The Maryland World Trade Center Institute, part of a loosely affiliated chain of more than 300 counterparts around the world, depends on government for only 24 percent of its $675,000 annual budget, down from more hefty subsidies a few years ago. The rest comes from member businesses and clients of the institute's seminars and research facilities.

Today, the institute absorbs the Maryland International Center, another nonprofit group that focused on building the state's educational and cultural ties with other parts of the world. The move, previously announced, gives the institute sponsorship of the Governor's International Forum, a fall showcase for Maryland commerce formerly sponsored by MIC, and MIC's guide to interpreters and translators.

The merger will boost the institute's staff from six to seven and its budget by perhaps 20 percent, Menzies said. But its core mission remains: connecting Maryland buyers with overseas sellers, and vice versa. The institute receives 30 to 45 queries a week, Menzies said, from businesses seeking everything from basic trade statistics to detailed questions about, say, Indonesian tariff regulations.

"They responded very rapidly," said Charles Throckmor- ton, Asian regional manager for Ward Machinery Co., a two-year member, of a recent research job by the institute. "The data they gave me is very comprehensive."
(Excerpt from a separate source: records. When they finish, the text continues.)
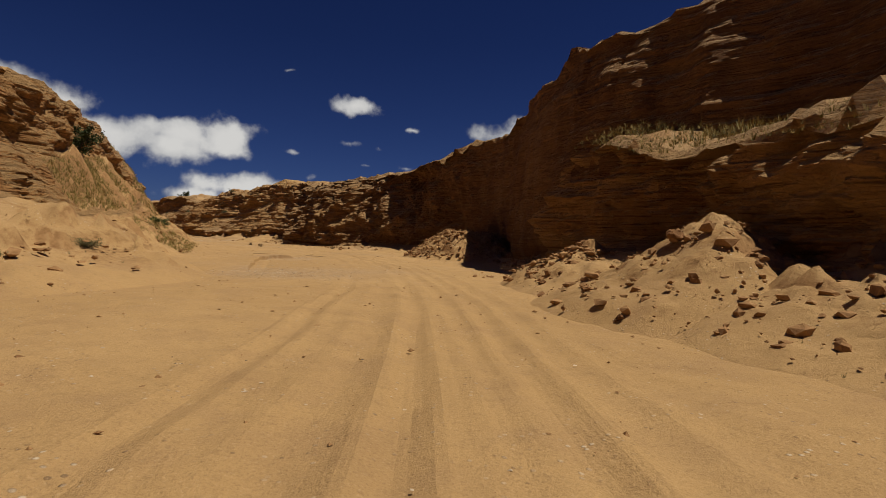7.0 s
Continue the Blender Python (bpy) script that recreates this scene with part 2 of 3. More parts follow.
def talus_material():
    """Sand mixed with fallen sandstone: rusty clods and stony patches."""
    mat, m = material("talus_sand")
    col, relief = sand_colour(m)
    clods = m.noise(m.at, 1.5, 8, 0.72)
    patch = m.noise(m.at, 0.22, 4)
    high = m.n.new("ShaderNodeSeparateXYZ")
    m.put(high.inputs[0], m.at)
    mask = m.step(m.math("ADD", clods, m.math("MULTIPLY", m.math("SUBTRACT", patch, 0.5), 0.9)), 0.47, 0.60)
    mask = m.math("MULTIPLY", mask, m.step(m.math("ADD", high.outputs[2], patch), 0.7, 1.5))
    col = m.mix(m.math("MULTIPLY", mask, 0.75), col, m.ramp(m.noise(m.at, 5.0, 5), (0.35, (0.17, 0.085, 0.035)), (0.65, (0.38, 0.23, 0.10))))
    up = m.n.new("ShaderNodeSeparateXYZ")
    m.put(up.inputs[0], m.n.new("ShaderNodeNewGeometry").outputs["Normal"])
    bare = m.step(m.math("ADD", up.outputs[2], m.math("MULTIPLY", m.math("SUBTRACT", clods, 0.5), 0.6)), 0.80, 0.62)
    col = m.mix(m.math("MULTIPLY", bare, 0.8), col, m.ramp(m.noise(m.at, 3.0, 7, 0.7), (0.32, (0.19, 0.090, 0.036)), (0.68, (0.41, 0.245, 0.112))))
    m.put(m.bsdf.inputs["Base Color"], col)
    m.put(m.bsdf.inputs["Normal"], m.bump(m.math("ADD", relief, m.math("MULTIPLY", m.math("MULTIPLY", clods, 2.0), m.step(high.outputs[2], 0.25, 1.4))), 0.65, 0.09))
    return mat


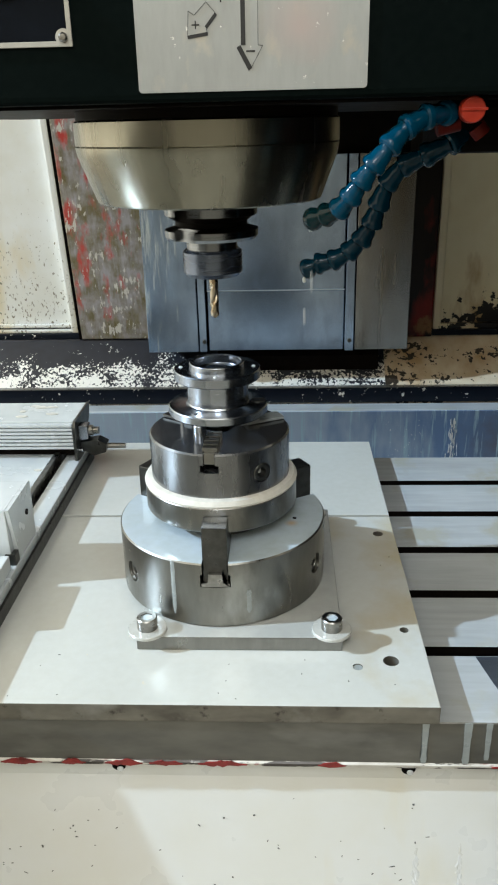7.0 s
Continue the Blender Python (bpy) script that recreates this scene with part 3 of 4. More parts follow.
def workpiece():
    z = 0.2318
    t = thing("flanged_sleeve", (CX, CY, 0.2102), "bright turned steel sleeve with two drilled flanges on a chuck", "workpiece")
    prof = [(0.0275, z), (0.0555, z), (0.0573, z + 0.0018), (0.0573, z + 0.0092), (0.0562, z + 0.0105), (0.0385, z + 0.0105), (0.0362, z + 0.0118), (0.0352, z + 0.0135), (0.0352, z + 0.0400),
            (0.0362, z + 0.0412), (0.0484, z + 0.0412), (0.0496, z + 0.0424), (0.0496, z + 0.0516), (0.0485, z + 0.0528), (0.0318, z + 0.0528), (0.0314, z + 0.0588),
            (0.0308, z + 0.0596), (0.0282, z + 0.0596), (0.0272, z + 0.0586), (0.0268, z + 0.0500), (0.0244, z + 0.0496), (0.0230, z + 0.0480), (0.0230, z + 0.0200), (0.0275, z + 0.0180)]
    body = lathe(prof, CX, CY, 128)
    tools = [rod((CX + 0.0415 * math.cos(a), CY + 0.0415 * math.sin(a), z + 0.038), (CX + 0.0415 * math.cos(a), CY + 0.0415 * math.sin(a), z + 0.07), 0.0026, steps=16) for a in (radians(-88 + 90 * k) for k in range(4))]
    tools += [rod((CX + 0.0465 * math.cos(a), CY + 0.0465 * math.sin(a), z - 0.01), (CX + 0.0465 * math.cos(a), CY + 0.0465 * math.sin(a), z + 0.02), 0.0028, steps=16) for a in (radians(-118), radians(152), radians(62))]
    part("sleeve", cut(body, tools), M_BRIGHT, t)
    for k in range(4):
        a = radians(-88 + 90 * k)
        # bright plug added as the glint in each small hole
        part("dowel", lathe([(0, z + 0.0440), (0.0024, z + 0.0440), (0.0024, z + 0.0530), (0.0016, z + 0.0540), (0, z + 0.0542)], CX + 0.0415 * math.cos(a), CY + 0.0415 * math.sin(a), 16), M_ALU, t, "small bright plug standing in for the glint in a flange hole")
    for a in (-112, 62, 150):
        x, y = CX + 0.0490 * math.cos(radians(a)), CY + 0.0490 * math.sin(radians(a))
        part("spacer_pin", lathe([(0, 0.2103), (0.0068, 0.2103), (0.0072, 0.2110), (0.0072, 0.2308), (0.0066, 0.2316), (0, 0.2316)], x, y, 28), M_BRIGHT, t, "short bright spacer pin under the flange")
    x, y = CX + 0.0465 * math.cos(radians(5)), CY + 0.0465 * math.sin(radians(5))
    part("plug", lathe([(0, z + 0.0106), (0.0078, z + 0.0106), (0.0078, z + 0.0116), (0, z + 0.0120)], x, y, 28), M_DARK_STEEL, t)
    ON_TABLE.append(t)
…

Another recent inquiry concerned layoff laws in India, said Andrea De Leon, the institute's director of marketing and information services.

Even large manufacturers with extensive overseas experience sometimes seek help, she added. As a manufacturer, "your primary job is selling the equipment you have; your primary job is not gathering the economic data," she said.
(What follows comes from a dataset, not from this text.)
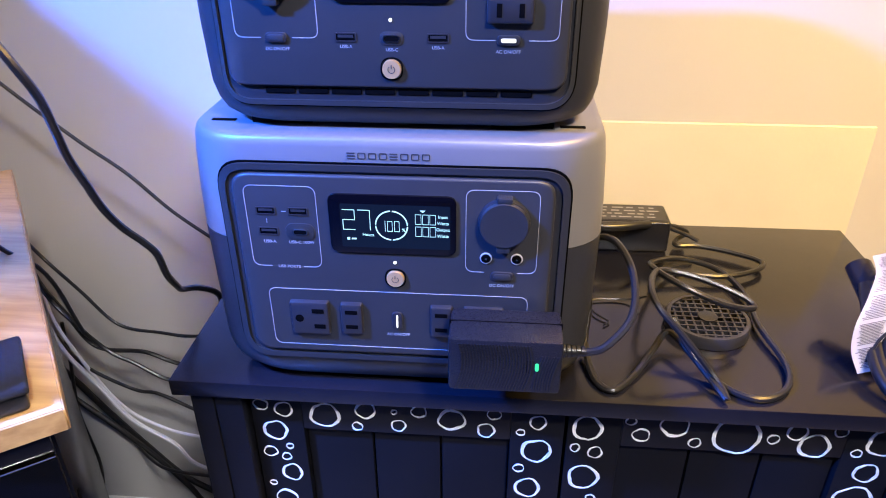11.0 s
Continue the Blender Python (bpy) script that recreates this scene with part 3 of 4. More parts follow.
def usb_c_port(ob, x, z, y, w=0.0165, h=0.0105):
    p = part("usb_c_port", slab(rrect(x, z, w, h, h * 0.48), y - 0.0006, y + 0.001, 0.0004), DARK, ob)
    part("metal_lip", band(rrect(x, z, 0.0098, 0.0042, 0.002), rrect(x, z, 0.0086, 0.0030, 0.0015), y - 0.0012, y), CHROME, p)
    part("port_recess", slab(rrect(x, z, 0.0086, 0.0030, 0.0015), y - 0.0009, y), GROOVE, p)


def socket_face(ob, x, z, y, w, h, slots, ground=None):
    """A raised outlet block with slots (x, z, width, height) and an optional ground hole."""
    s = part("outlet", slab(rrect(x, z, w, h, 0.0016, 3), y - 0.0042, y + 0.001, 0.0020), SOCKET, ob, "raised black outlet")
    for sx, sz, sw, sh in slots:
        part("slot", box((x + sx - sw / 2, y - 0.0045, z + sz - sh / 2), (x + sx + sw / 2, y - 0.004, z + sz + sh / 2)), GROOVE, s)
    if ground:
        gx, gz, gr = ground
        part("ground_hole", rod((x + gx, y - 0.0045, z + gz), (x + gx, y - 0.004, z + gz), gr, seg=20), GROOVE, s)


def pill_button(ob, x, z, y, w, h, name="switch_button", lit=None, upright=False):
    b = part(name, slab(rrect(x, z, w, h, min(w, h) * 0.48), y - 0.0016, y + 0.001, 0.0007), SOCKET, ob)
    if lit:
        lw, lh = lit
        part("light_bar", slab(rrect(x, z, lw, lh, min(lw, lh) * 0.45, 3), y - 0.0021, y - 0.0015), GLOW_WHITE, b, "lit white bar")
    else:
        part("button_cap", slab(rrect(x, z, w * 0.74, h * 0.62, h * 0.28), y - 0.0020, y - 0.0010, 0.0004), PANEL, b)
    return b


def power_button(ob, x, z, y, r):
    b = part("power_button", rod((x, y + 0.001, z), (x, y - 0.0026, z), r, r * 0.93, 36), GOLD, ob, "champagne round power button")
    part("button_ring", band(rrect(x, z, r * 2.32, r * 2.32, r * 1.13, 8), rrect(x, z, r * 2.06, r * 2.06, r * 1.0, 8), y - 0.0008, y + 0.0005), GROOVE, b)
    arc = [(x + r * 0.36 * math.sin(a), y - 0.0028, z + r * 0.36 * math.cos(a)) for a in [0.6 + k * 0.42 for k in range(13)]]
    t = tube(arc, 0.00022, 5, 0)
    t = box((x - 0.00025, y - 0.0030, z + r * 0.1), (x + 0.00025, y - 0.0026, z + r * 0.5), bm=t)
    part("power_symbol", t, LOGO, b)


def car_socket(ob, x, z, y, r):
    c = part("car_socket", rod((x, y + 0.002, z), (x, y - 0.004, z), r * 1.04, r * 1.0, 40), SOCKET, ob)
    part("socket_cap", rod((x, y - 0.0042, z), (x, y - 0.0070, z), r * 0.99, r * 0.93, 40), DARK, c, "round dark rubber socket cap")
    part("cap_tab", box((x - r * 0.28, y - 0.006, z - r * 1.22), (x + r * 0.28, y + 0.0005, z - r * 0.9), 0.001), DARK, c)
    part("cap_tab", box((x - r * 0.30, y - 0.006, z + r * 0.92), (x + r * 0.30, y + 0.0005, z + r * 1.16), 0.001), DARK, c)


def logo_bars(ob, x, z, y, w, h):
    """Eight plain dark marks where the maker's sign stands."""
    step = w / 8
    for k in range(8):
        x0 = x - w / 2 + k * step
        if k in (0, 4):
            for j in range(3):
                zc = z + h * (0.36 - 0.36 * j)
                part("maker_mark", box((x0, y - 0.0004, zc - h * 0.07), (x0 + step * 0.74, y + 0.0004, zc + h * 0.07)), LOGO, ob, smooth=False)
        else:
            b = band(rrect(x0 + step * 0.37, z, step * 0.76, h * 0.88, h * 0.2, 3), rrect(x0 + step * 0.37, z, step * 0.76 - h * 0.26, h * 0.62, h * 0.1, 3), y - 0.0004, y + 0.0004)
            part("maker_mark", b, LOGO, ob, smooth=False)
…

"And then," Menzies added, "we get ones who have just woken up that morning and have said, 'Well, I'm going to try export.' In that case, we won't help them. We will send them to Howard Community College," which offers brief, elementary export courses. The institute's three-day export seminar is its most basic. Maryland sold $6.22 billion in products to international buyers last year, a 6.4 percent increase, according to the Department of Business and Economic Development.

The institute was created by Gov. William Donald Schaefer and opened its doors in 1990. After Nitze, James Hughes was its director before he left last year to become director of international trade for the state's Department of Business and Economic Development.

Menzies, 39, has been there from the start. Previously she turned a journalism degree from the University of Maryland into a public relations job at the National Geographic Society.

Her background is international. She was born and raised in Borneo and attended boarding school in England. Her father, a British water engineer, moved the family from job to job. She has lived in Turkey and Singapore, too, but has resided in the United States since 1970.

She came to the University of Maryland after her father moved to Bethesda to work for the World Bank.

Privately, some business people say that rhetoric from public officials about Maryland's chances in international commerce amounts as much to window dressing and an attempt to seem pro-active as to substance. But they're glad the World Trade Center Institute exists.

The best indication that businesses value the institute, Nitze said, is the fact that more than 200 of them are willing to pay from $350 to $1,500 in annual dues.

With Menzies' "extraordinary people skills," and Maryland's prospects, Nitze expects that number to grow.